StephanSchaller commented 4 years ago

"CI is larger than estimated value and includes zero. PI result might be not in a local minimum, CI calculation (and all related results) might be innacurate."

I don't believe this is the right conclusion from a "wider-than-point-estimate" CI. It is an indication, that variations within the CI around the minimum that was reached don't have a large impact on the total error. This can make sense in your case if the PI is trying to max-out the inhibition with a very low Ki (which means that maximum inhibition even at very low concentrations was the best fit). But even if such a low value for Ki is the best fit, a significantly larger value almost produces the same results (as max perpetrator exposure is likely >> 3e-4 nM).

And. if a Ki value should not be allowed to become negative is nothing the PI can judge.

Maybe increasing contribution of CYP1A2 will allow the PI to obtain a result with higher confidence.

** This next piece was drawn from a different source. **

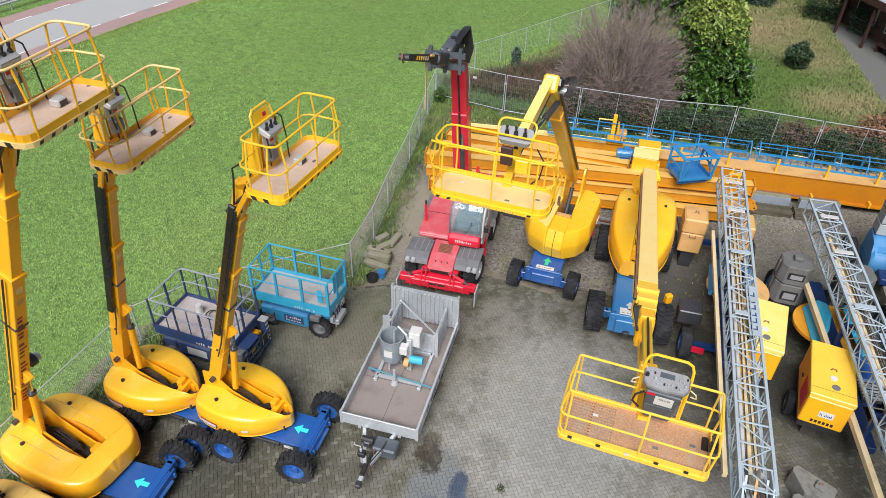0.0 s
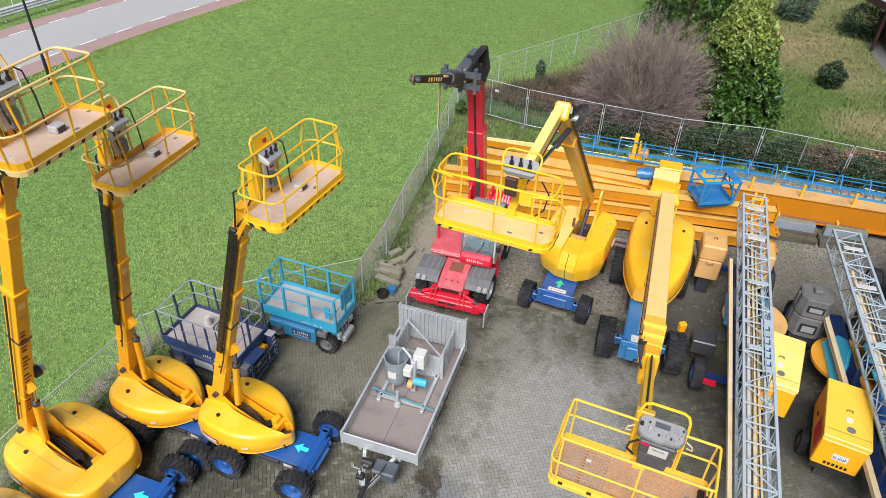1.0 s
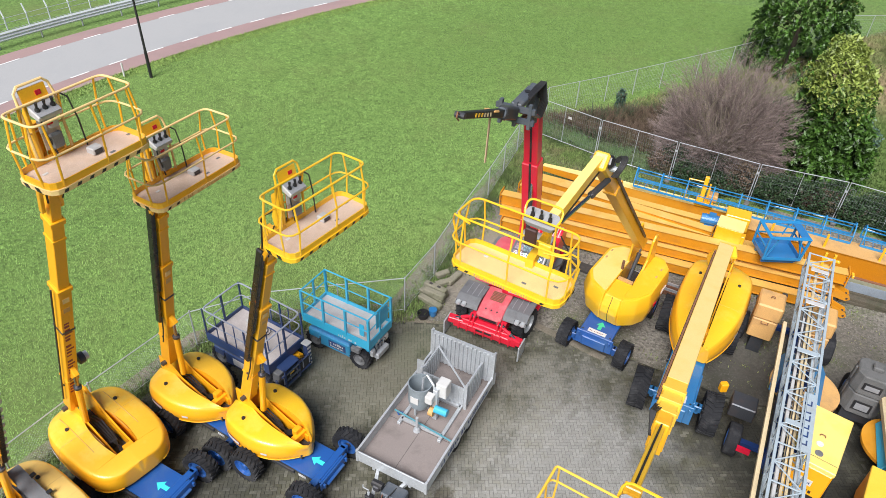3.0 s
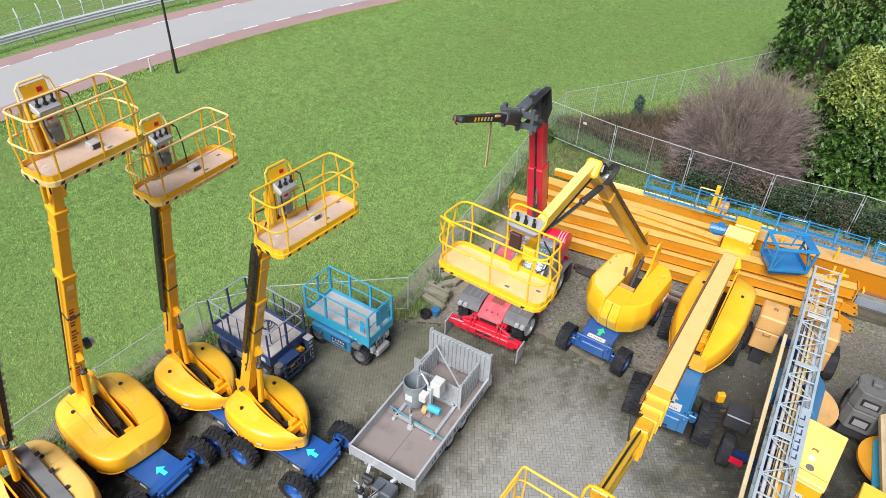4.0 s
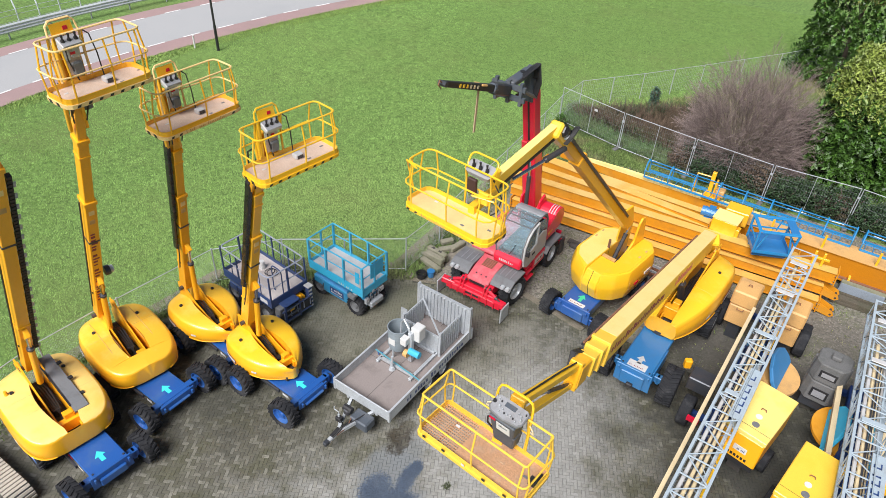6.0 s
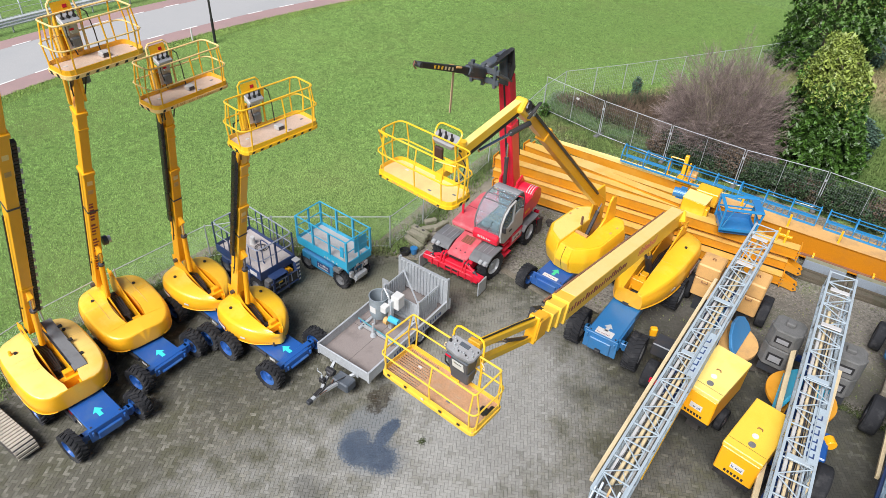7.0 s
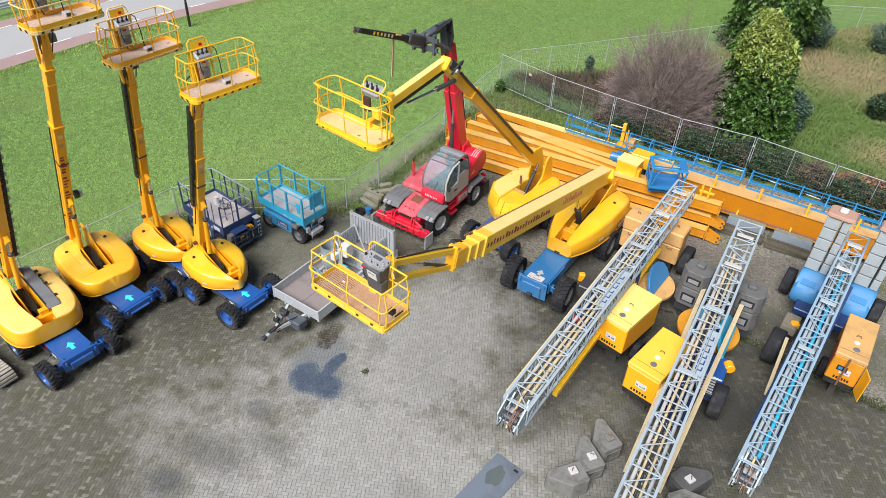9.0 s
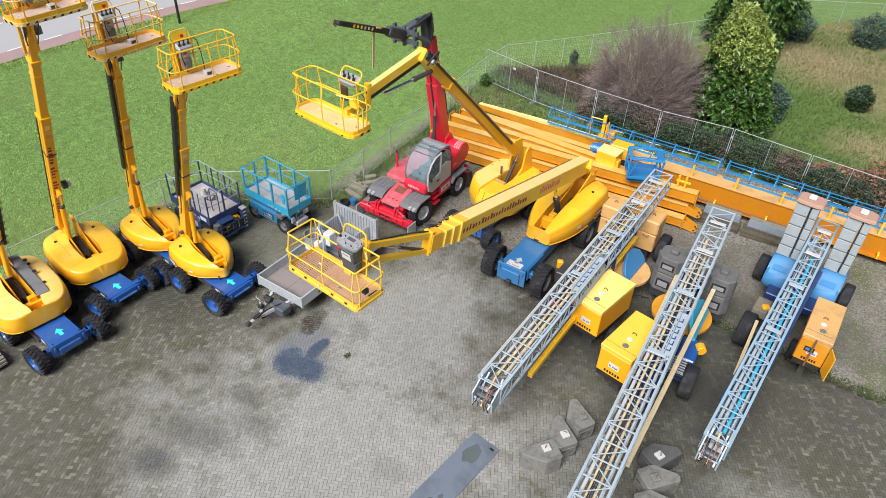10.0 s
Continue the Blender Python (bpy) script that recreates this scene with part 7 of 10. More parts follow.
    for y in (-.2, 0, .2):
        part("bonnet_bolt", rod(bmesh.new(), (1.95, y, 1.05), (1.95, y, 1.1), .025, n=6), DARKSTEEL, bon)
    part("front_grille", boxes(((2.235, -.3, .82), (2.25, .3, .92))), BLACK, bon)
    # slewing upper body
    part("turntable_ring", rod(bmesh.new(), (-.3, 0, 1.05), (-.3, 0, 1.2), .62, n=24), DARKSTEEL, root)
    bm = prism(bmesh.new(), [(-1.7, 1.22), (.95, 1.22), (.95, 1.36), (-1.0, 1.42), (-1.7, 1.42)], -1.08, 1.0, 1)
    part("upper_deck", bm, REDDUST, root, bevel=.04)
    bm = prism(bmesh.new(), [(-1.5, 1.42), (.98, 1.36), (.9, 1.43), (.2, 1.47), (-1.2, 1.54), (-1.5, 1.52)], -1.1, .0, 1)
    cover = part("engine_cover", bm, REDDUST, root, "dusty red engine cover", bevel=.05)
    part("cover_seam", boxes(((-.25, -1.08, 1.49), (-.235, -.02, 1.5))), BLACK, cover)
    part("exhaust_post", rod(bmesh.new(), (.3, -1.0, 1.3), (.3, -1.0, 2.15), .05, n=10), RED, root)
    part("exhaust_tip", rod(bmesh.new(), (.3, -1.0, 2.15), (.3, -1.0, 2.3), .032, n=10), BLACK, root)
    bm = rod(bmesh.new(), (-1.75, .25, 1.95), (-1.75, 1.1, 1.95), .46, n=20)
    cw = part("rear_counterweight", bm, RED, root, bevel=.02)
    for k in range(3):
        part("white_band", tube(bmesh.new(), [(-1.75 + .468 * math.cos(q), 1.0 - .1 * k, 1.95 + .468 * math.sin(q)) for q in [.4 + .3 * j for j in range(6)]], .018, 4), WHITE, cw)
    # cab: curved windscreen running into the roof, rounded pale door
    y0, y1 = .04, 1.14
    side = [(1.1, 1.72), (1.16, 2.0), (1.1, 2.3), (.92, 2.6), (.66, 2.82), (.4, 2.92), (-.2, 2.96), (-.45, 2.88), (-.62, 2.6), (-.66, 1.75)]
    bm = prism(bmesh.new(), [(1.22, 1.3), (1.25, 1.55), (1.12, 1.74), (-.66, 1.74), (-.66, 1.3)], y0 - .02, y1 - .03, 1)
    cab = part("cab_base", bm, RED, root, bevel=.05)
    part("cab_floor", boxes(((-.6, y0 + .04, 1.745), (1.0, y1 - .08, 1.76))), BLACK, cab)
    part("cab_back", boxes(((-.64, y0 + .06, 1.76), (-.6, y1 - .08, 2.5))), BLACK, cab)
    for y in (y0 + .02, y1 - .02):
        part("cab_frame", tube(bmesh.new(), [(x, y, z) for x, z in side], .032, 6), GREY, cab, smooth=True)
    for (xa, za), (xb, zb) in zip(side[:6], side[1:6]):
        part("windscreen", prism(bmesh.new(), [(xa, za), (xb, zb), (xb - .008, zb - .008), (xa - .008, za - .008)], y0 + .05, y1 - .05, 1), GLASS, cab, "clear curved windscreen")
    part("roof_window", prism(bmesh.new(), [(.4, 2.92), (-.05, 2.945), (-.05, 2.935), (.4, 2.91)], y0 + .05, y1 - .05, 1), GLASS, cab)
    for xa, za in ((.66, 2.83), (.4, 2.94), (.12, 2.955)):
        part("roof_bar", boxes(((xa - .02, y0 + .04, za), (xa + .02, y1 - .04, za + .02))), GREY, cab)
    part("roof_panel", prism(bmesh.new(), [(-.05, 2.92), (-.05, 3.0), (-.25, 3.0), (-.52, 2.9), (-.66, 2.6), (-.6, 2.58), (-.45, 2.84), (-.22, 2.92)], y0, y1, 1), MIDGREY, cab, "grey cab roof panel", bevel=.02)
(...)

Yuri05 commented 4 years ago

@tobiasK2001

The (still maybe a bit naive ) user might think that the Identification problem is solved by moving the boundary. But is isn't.

I disagree. I don't see any reason why the PI problem cannot be considered as solved in this case.

He just had a quick look at the covariance matrix and the CI there and he overlooks that the point estimate has a very small value and the CI is quite large. He also does not worry that that it includes zero and negative values, which is not appropriate in that case.

In this case the CI interval can be considered as [0 .. p+θ] instead of [p-θ .. p+θ]. Which is indeed not quite accurate and I agree that in such a case we could show a warning as well (e.g. something like you proposed: "CI is larger than estimated value and includes zero. PI result might be not in a local minimum CI calculation (and all related results) might be innacurate.")

Alternatively we could consider CI estimation for bounded parameters. I am not good enough in statistics to say if the error we make using CI estimation for unbounded parameters is high enough to justify the effort though.

tobiasK2001 commented 4 years ago

Yes I would favour a message like this: "CI is larger than estimated value and includes zero. CI calculation (and all related results) might be inaccurate."

Regarding the CI estimation for bounded parameters: I have to confess that my statistics is not deep enough to judge on that. I talked with a statistician about that problem and his thinking went to the direction that the data available does not really support the estimation of that parameter and it#s uncertainty might impact the estimation of other parameters as well. So a probably better solution would be to leave that parameter out (that's in any case easier than trying to deal with CI estimation of asymmetric parameter distributions). Or one might think of implementing structural alternatives to circumvent this identifiability problems. It would be good if PK-sim points him in this direction with a small warning like above

Thank you all for your input and Ideas!